# [Task directions]
Write out the records below from the first line through the line containing "g, MAST_PAINT, lat)", leaving out any pictures.

_ _ _ _

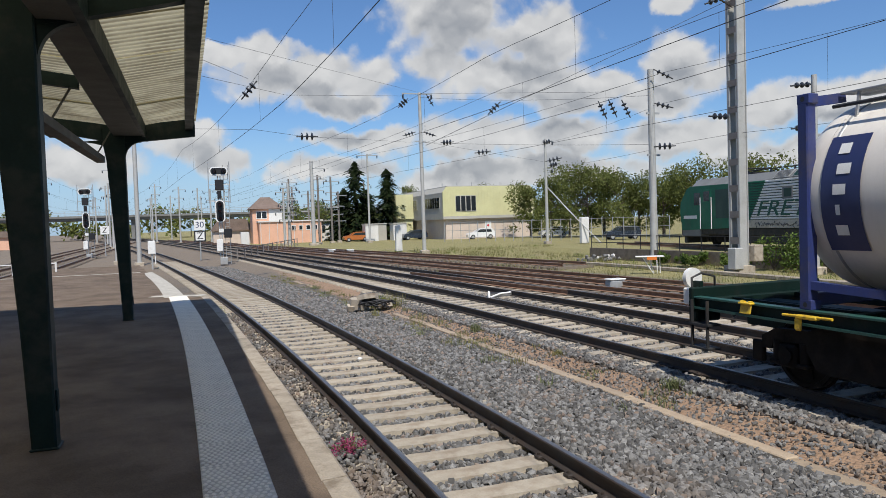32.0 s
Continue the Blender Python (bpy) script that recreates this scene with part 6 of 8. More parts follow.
for i, (x, y, tall) in enumerate(((11.6, 103, 8.0), (12.4, 104, 8.6), (13.3, 112, 9.2), (14.2, 118, 10.2), (16.6, 104, 9.8), (18.8, 106, 9.6), (20.2, 108, 7.6), (14.9, 120, 9.0), (17.8, 122, 8.4), (26.4, 118, 9.5),
                                  (-22.0, 118, 12.0), (-24.5, 140, 12.0), (-17.0, 160, 12.0), (-8.0, 165, 12.5), (-3.0, 150, 11.0), (0.5, 175, 12.0), (4.5, 155, 11.0), (6.5, 180, 12.5), (-13.2, 128, 10.5), (-27.0, 105, 9.5), (-19.2, 98, 9.0), (2.6, 140, 10.0), (-6.4, 210, 12), (1.5, 215, 12), (-12.0, 220, 12), (7.5, 225, 12), (3.8, 205, 11), (-17.5, 205, 11), (-22.5, 190, 11), (-10.0, 190, 11))):
    tapered_mast(x, y, tall, 0.17, 0.14, label="distant grey overhead mast with cross arms", arms=((tall - 0.6, 1.1, 1.3), (tall - 2.2, 0.8, 0.9)) + (((tall - 3.4, 1.2, 0.7), (tall - 4.4, 0.7, 1.1)) if i < 10 else ()), mat=MAST_DARK if 2 < i < 10 else None)
lat = thing("lattice_tower", "pale steel lattice tower beyond the platform", "lattice tower", pose(-19.2, 66, -0.3))
for sx in (-0.5, 0.5):
    for sy in (-0.5, 0.5):
        part("leg", Geo().bar((sx, sy, 0), (sx * 0.45, sy * 0.45, 14), 0.07), MAST_PAINT, lat)
g = Geo()
for i in range(18):
    a, b_ = 0.5 - 0.275 * i / 18, 0.5 - 0.275 * (i + 1) / 18
    z0, z1 = 14 * i / 18, 14 * (i + 1) / 18
    s_ = 1 if i % 2 else -1
    g.bar((s_ * a, -a, z0), (-s_ * b_, -b_, z1), 0.035)
    g.bar((-a, s_ * a, z0), (-b_, -s_ * b_, z1), 0.035)
part("bracing", g, MAST_PAINT, lat)

# the great built-up mast of two channels and batten plates
pm = thing("portal_mast", "tall built-up steel mast with batten plates", "overhead mast", pose(21.75, 25.15, -0.3, 0, 0, 4))
for sy in (-1, 1):
    part("channel", Geo().box(-0.24, 0.24, sy * 0.24 - 0.02, sy * 0.24 + 0.02, 0, 11.7, 0.006).box(-0.24, -0.2, sy * 0.24 - 0.07, sy * 0.24 + 0.07, 0, 11.7).box(0.2, 0.24, sy * 0.24 - 0.07, sy * 0.24 + 0.07, 0, 11.7), MAST_PAINT, pm)
for i in range(11):
    z = 0.3 + i * 1.1
    for sx in (-1, 1):
        # the mast's unlit side faces are painted darker through these plates
        part("batten_plate", Geo().box(sx * 0.235 - 0.01, sx * 0.235 + 0.01, -0.25, 0.25, z - 0.14, z + 0.14), MAST_DARK, pm)
part("footing", Geo().box(-0.45, 0.45, -0.45, 0.45, -0.1, 0.35, 0.03), CONCRETE, pm)
part("bracket", Geo().bar((-0.24, 0, 11.2), (-1.0, 0, 11.5), 0.05), DARK_STEEL, pm)
part("switch_box", Geo().box(-0.7, -0.25, -0.5, -0.05, 0.2, 1.1, 0.03), MAST_PAINT, pm, "grey switch box at the foot")
part("switch_box", Geo().box(0.25, 0.75, -0.6, -0.1, 0.5, 1.2, 0.03), KERB, pm, "buff switch box at the foot")

# ---- overhead lines ----
def wire(parent, pts, r=0.012, name="wire", mat=CABLE, sag=0.0):
    p0, p1 = Vector(pts[0]), Vector(pts[-1])
    if sag and len(pts) == 2:
        pts = [p0.lerp(p1, k / 8) - Vector((0, 0, sag * 4 * (k / 8) * (1 - k / 8))) for k in range(9)]
    return part(name, Geo().tube(pts, r, 5), mat, parent)


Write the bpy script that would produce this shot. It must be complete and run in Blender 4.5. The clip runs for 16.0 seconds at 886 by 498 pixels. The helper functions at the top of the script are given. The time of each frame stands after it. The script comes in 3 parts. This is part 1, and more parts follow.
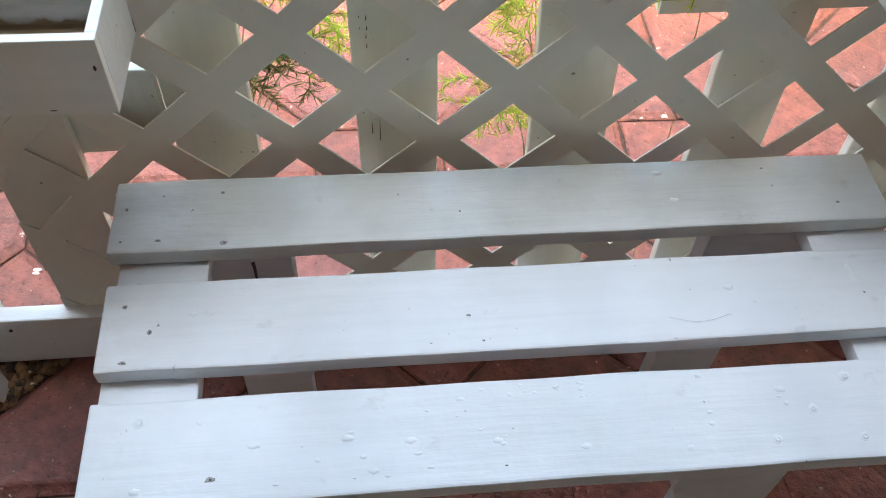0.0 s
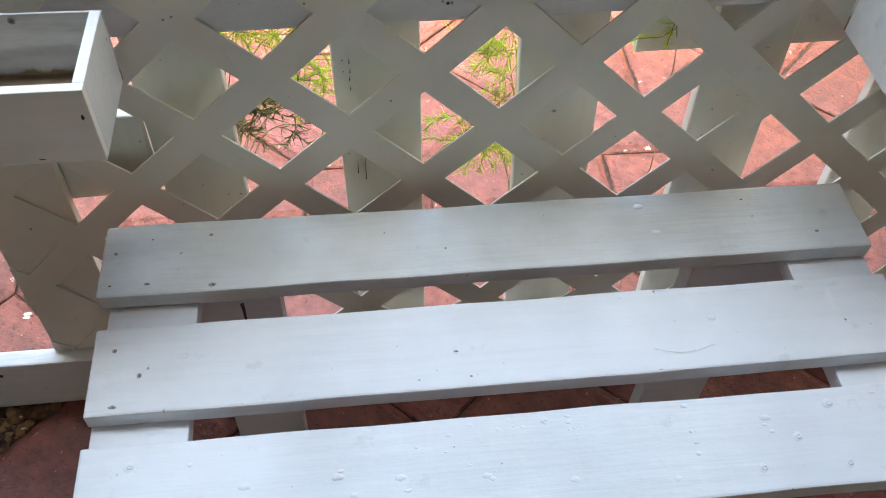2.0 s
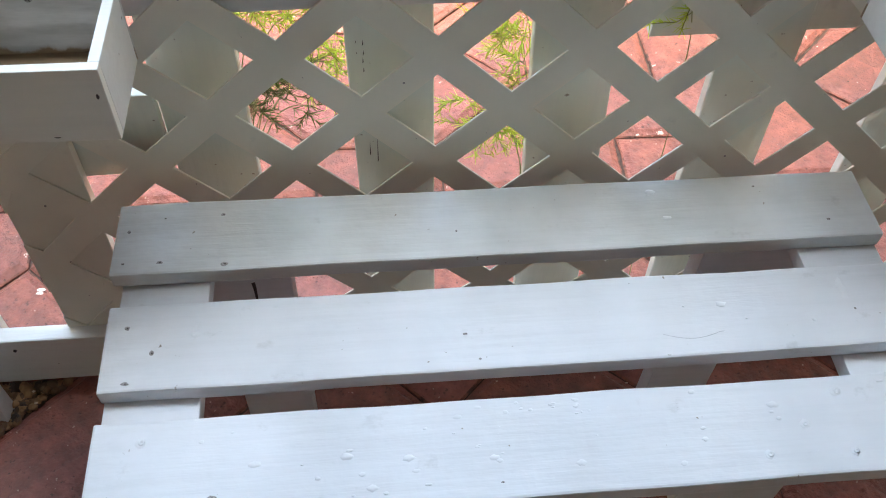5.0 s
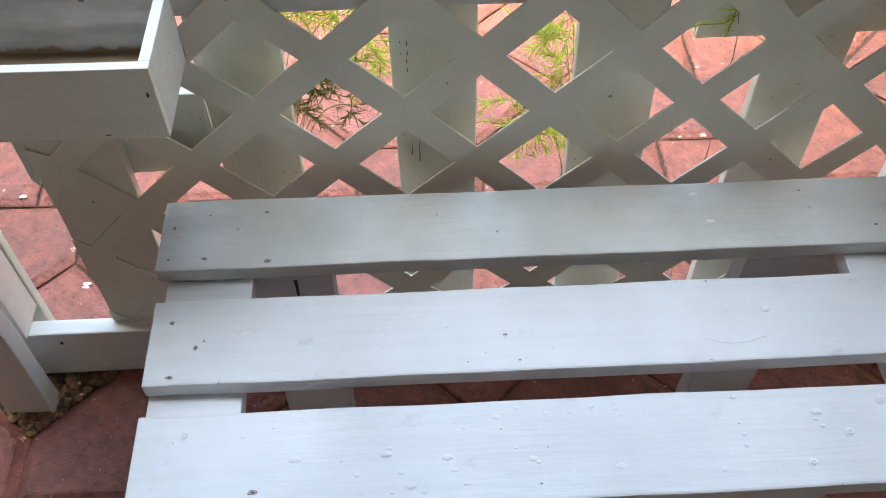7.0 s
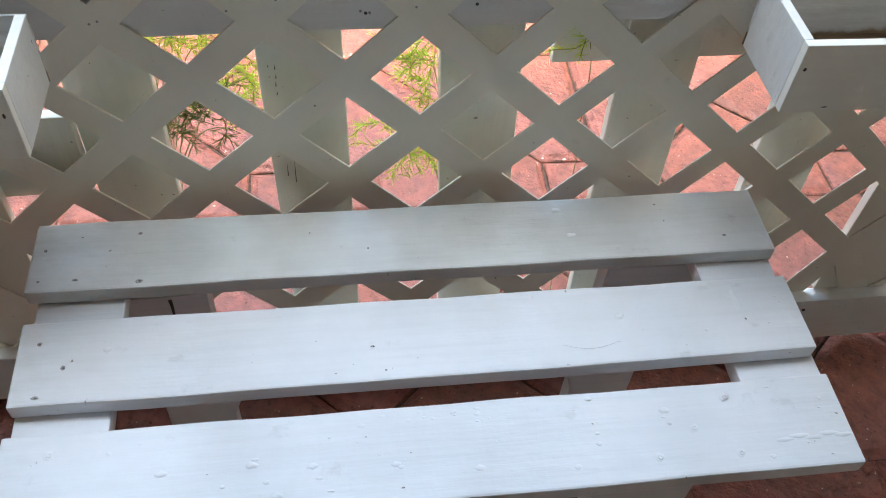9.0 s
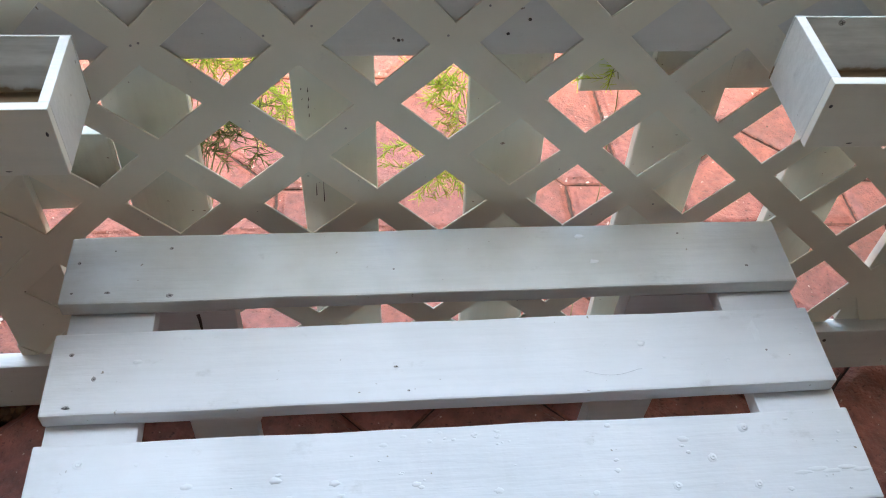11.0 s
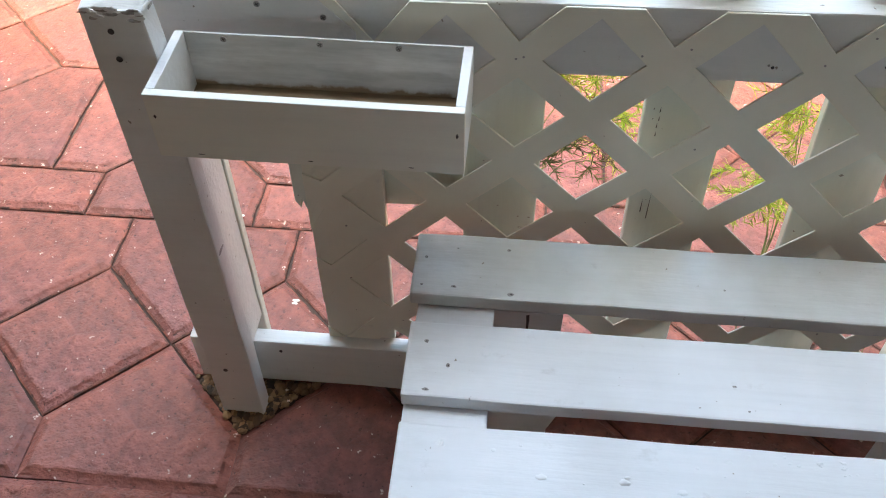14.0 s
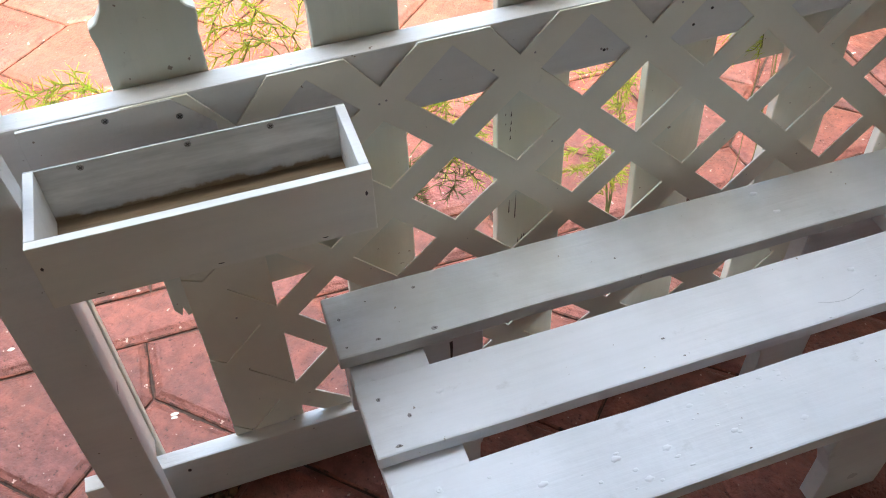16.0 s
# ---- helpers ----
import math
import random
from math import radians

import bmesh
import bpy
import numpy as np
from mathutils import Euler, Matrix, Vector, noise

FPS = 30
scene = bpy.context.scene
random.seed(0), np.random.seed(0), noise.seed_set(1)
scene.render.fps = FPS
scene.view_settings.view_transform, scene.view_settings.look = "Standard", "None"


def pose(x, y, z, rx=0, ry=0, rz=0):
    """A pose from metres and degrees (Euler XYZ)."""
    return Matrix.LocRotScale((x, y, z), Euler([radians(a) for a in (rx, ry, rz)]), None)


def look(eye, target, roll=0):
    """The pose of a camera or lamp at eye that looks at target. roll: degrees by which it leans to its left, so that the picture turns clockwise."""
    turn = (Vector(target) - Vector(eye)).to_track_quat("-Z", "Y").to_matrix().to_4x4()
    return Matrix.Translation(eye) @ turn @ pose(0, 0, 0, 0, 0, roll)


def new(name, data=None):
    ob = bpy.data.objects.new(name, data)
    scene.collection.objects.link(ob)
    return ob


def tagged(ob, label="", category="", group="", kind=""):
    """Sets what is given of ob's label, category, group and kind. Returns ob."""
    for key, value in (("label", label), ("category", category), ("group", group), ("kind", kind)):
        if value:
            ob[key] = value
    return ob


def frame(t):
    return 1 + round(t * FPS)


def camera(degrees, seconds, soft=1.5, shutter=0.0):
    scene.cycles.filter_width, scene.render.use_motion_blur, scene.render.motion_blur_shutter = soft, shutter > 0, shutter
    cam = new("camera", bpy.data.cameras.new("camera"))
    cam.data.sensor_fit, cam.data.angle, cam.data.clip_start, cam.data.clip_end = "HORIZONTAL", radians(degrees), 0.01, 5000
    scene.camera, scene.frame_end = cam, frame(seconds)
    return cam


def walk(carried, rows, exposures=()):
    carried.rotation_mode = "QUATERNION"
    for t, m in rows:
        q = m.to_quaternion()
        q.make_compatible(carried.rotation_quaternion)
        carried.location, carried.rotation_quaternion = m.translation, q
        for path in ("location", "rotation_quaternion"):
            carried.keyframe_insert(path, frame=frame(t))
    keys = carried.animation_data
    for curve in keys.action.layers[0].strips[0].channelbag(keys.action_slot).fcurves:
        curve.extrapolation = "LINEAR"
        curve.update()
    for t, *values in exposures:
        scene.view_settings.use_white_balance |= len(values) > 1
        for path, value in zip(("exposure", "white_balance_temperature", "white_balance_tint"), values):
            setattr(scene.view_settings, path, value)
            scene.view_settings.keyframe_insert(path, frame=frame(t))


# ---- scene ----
cam = camera(53.3, 16.0, soft=1.05)
PATH = [
    (0, (0.247, 0.225, 1.266), (0.402, 1.421, -0.329), 3.5),
    (0.5, (0.255, 0.22, 1.27), (0.427, 1.424, -0.318), 3.7),
    (1, (0.253, 0.222, 1.273), (0.43, 1.439, -0.304), 3.9),
    (1.5, (0.257, 0.222, 1.276), (0.444, 1.462, -0.282), 3.5),
    (2, (0.254, 0.22, 1.28), (0.429, 1.473, -0.269), 2.7),
    (2.5, (0.257, 0.225, 1.277), (0.442, 1.477, -0.271), 3.6),
    (3, (0.261, 0.229, 1.288), (0.423, 1.493, -0.254), 2.6),
    (3.5, (0.253, 0.228, 1.278), (0.42, 1.473, -0.277), 3.4),
    (4, (0.253, 0.222, 1.286), (0.424, 1.453, -0.28), 3.4),
    (6.5, (0.25, 0.219, 1.282), (0.338, 1.439, -0.3), 0.8),
    (7, (0.247, 0.219, 1.287), (0.316, 1.444, -0.292), 0.6),
    (7.5, (0.241, 0.214, 1.275), (0.293, 1.414, -0.325), 1.3),
    (8, (0.27, 0.206, 1.284), (0.389, 1.419, -0.302), 4.2),
    (8.5, (0.303, 0.177, 1.309), (0.482, 1.477, -0.2), 4.7),
    (8.7, (0.307, 0.176, 1.306), (0.519, 1.442, -0.228), 4.7),
    (10.8, (0.342, 0.184, 1.334), (0.626, 1.473, -0.169), 6.0),
    (11, (0.303, 0.175, 1.327), (0.5, 1.468, -0.186), 5.3),
    (11.5, (0.21, 0.159, 1.319), (0.163, 1.441, -0.215), 2.2),
    (12, (0.19, 0.16, 1.335), (0.024, 1.448, -0.186), -1.2),
    (12.5, (0.208, 0.152, 1.351), (0.041, 1.543, -0.076), -1.3),
    (13, (0.225, 0.165, 1.339), (0.119, 1.483, -0.162), -0.0),
    (13.5, (0.182, 0.145, 1.339), (0.058, 1.44, -0.18), 3.3),
    (14, (0.066, 0.138, 1.348), (-0.079, 1.457, -0.148), -0.6),
    (14.5, (-0.042, 0.185, 1.332), (-0.149, 1.503, -0.168), -5.9),
    (15, (-0.059, 0.274, 1.328), (0.043, 1.573, -0.19), -1.0),
    (15.5, (-0.108, 0.274, 1.344), (0.23, 1.564, -0.147), -1.2),
    (16, (-0.125, 0.17, 1.366), (0.281, 1.476, -0.093), -1.7),
]
walk(cam, [(t, look(eye, target, roll)) for t, eye, target, roll in PATH], [(0, 3.56, 6380, -4), (8.5, 3.56, 6380, -4), (13.5, 3.55, 6420, -4), (14.5, 3.48, 6480, -4), (15, 3.62, 6500, -3), (15.5, 3.47, 6550, -2), (16, 3.47, 6600, -1)])

# ---- light: shaded porch, open to the sky beyond the fence ----
world = bpy.data.worlds.new("sky")
scene.world = world
world.use_nodes = True
wn = world.node_tree
sky = wn.nodes.new("ShaderNodeTexSky")
sky.sky_type = "NISHITA"
sky.sun_disc = False
sky.sun_elevation = radians(73)
sky.sun_rotation = radians(200)
sky.air_density, sky.dust_density, sky.ozone_density = 1.0, 5.0, 1.0
wn.links.new(sky.outputs[0], wn.nodes["Background"].inputs[0])
wn.nodes["Background"].inputs[1].default_value = 0.15
sun = new("sun", bpy.data.lights.new("sun", "SUN"))
sun.data.energy, sun.data.angle, sun.data.color = 0.70, radians(6), (1.0, 0.56, 0.24)
sun.matrix_world = look((-0.4, -1.78, 6.0), (0, 0, 0))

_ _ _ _

# [Output of the exercise]
32.0 s
Continue the Blender Python (bpy) script that recreates this scene with part 6 of 8. More parts follow.
for i, (x, y, tall) in enumerate(((11.6, 103, 8.0), (12.4, 104, 8.6), (13.3, 112, 9.2), (14.2, 118, 10.2), (16.6, 104, 9.8), (18.8, 106, 9.6), (20.2, 108, 7.6), (14.9, 120, 9.0), (17.8, 122, 8.4), (26.4, 118, 9.5),
                                  (-22.0, 118, 12.0), (-24.5, 140, 12.0), (-17.0, 160, 12.0), (-8.0, 165, 12.5), (-3.0, 150, 11.0), (0.5, 175, 12.0), (4.5, 155, 11.0), (6.5, 180, 12.5), (-13.2, 128, 10.5), (-27.0, 105, 9.5), (-19.2, 98, 9.0), (2.6, 140, 10.0), (-6.4, 210, 12), (1.5, 215, 12), (-12.0, 220, 12), (7.5, 225, 12), (3.8, 205, 11), (-17.5, 205, 11), (-22.5, 190, 11), (-10.0, 190, 11))):
    tapered_mast(x, y, tall, 0.17, 0.14, label="distant grey overhead mast with cross arms", arms=((tall - 0.6, 1.1, 1.3), (tall - 2.2, 0.8, 0.9)) + (((tall - 3.4, 1.2, 0.7), (tall - 4.4, 0.7, 1.1)) if i < 10 else ()), mat=MAST_DARK if 2 < i < 10 else None)
lat = thing("lattice_tower", "pale steel lattice tower beyond the platform", "lattice tower", pose(-19.2, 66, -0.3))
for sx in (-0.5, 0.5):
    for sy in (-0.5, 0.5):
        part("leg", Geo().bar((sx, sy, 0), (sx * 0.45, sy * 0.45, 14), 0.07), MAST_PAINT, lat)
g = Geo()
for i in range(18):
    a, b_ = 0.5 - 0.275 * i / 18, 0.5 - 0.275 * (i + 1) / 18
    z0, z1 = 14 * i / 18, 14 * (i + 1) / 18
    s_ = 1 if i % 2 else -1
    g.bar((s_ * a, -a, z0), (-s_ * b_, -b_, z1), 0.035)
    g.bar((-a, s_ * a, z0), (-b_, -s_ * b_, z1), 0.035)
part("bracing", g, MAST_PAINT, lat)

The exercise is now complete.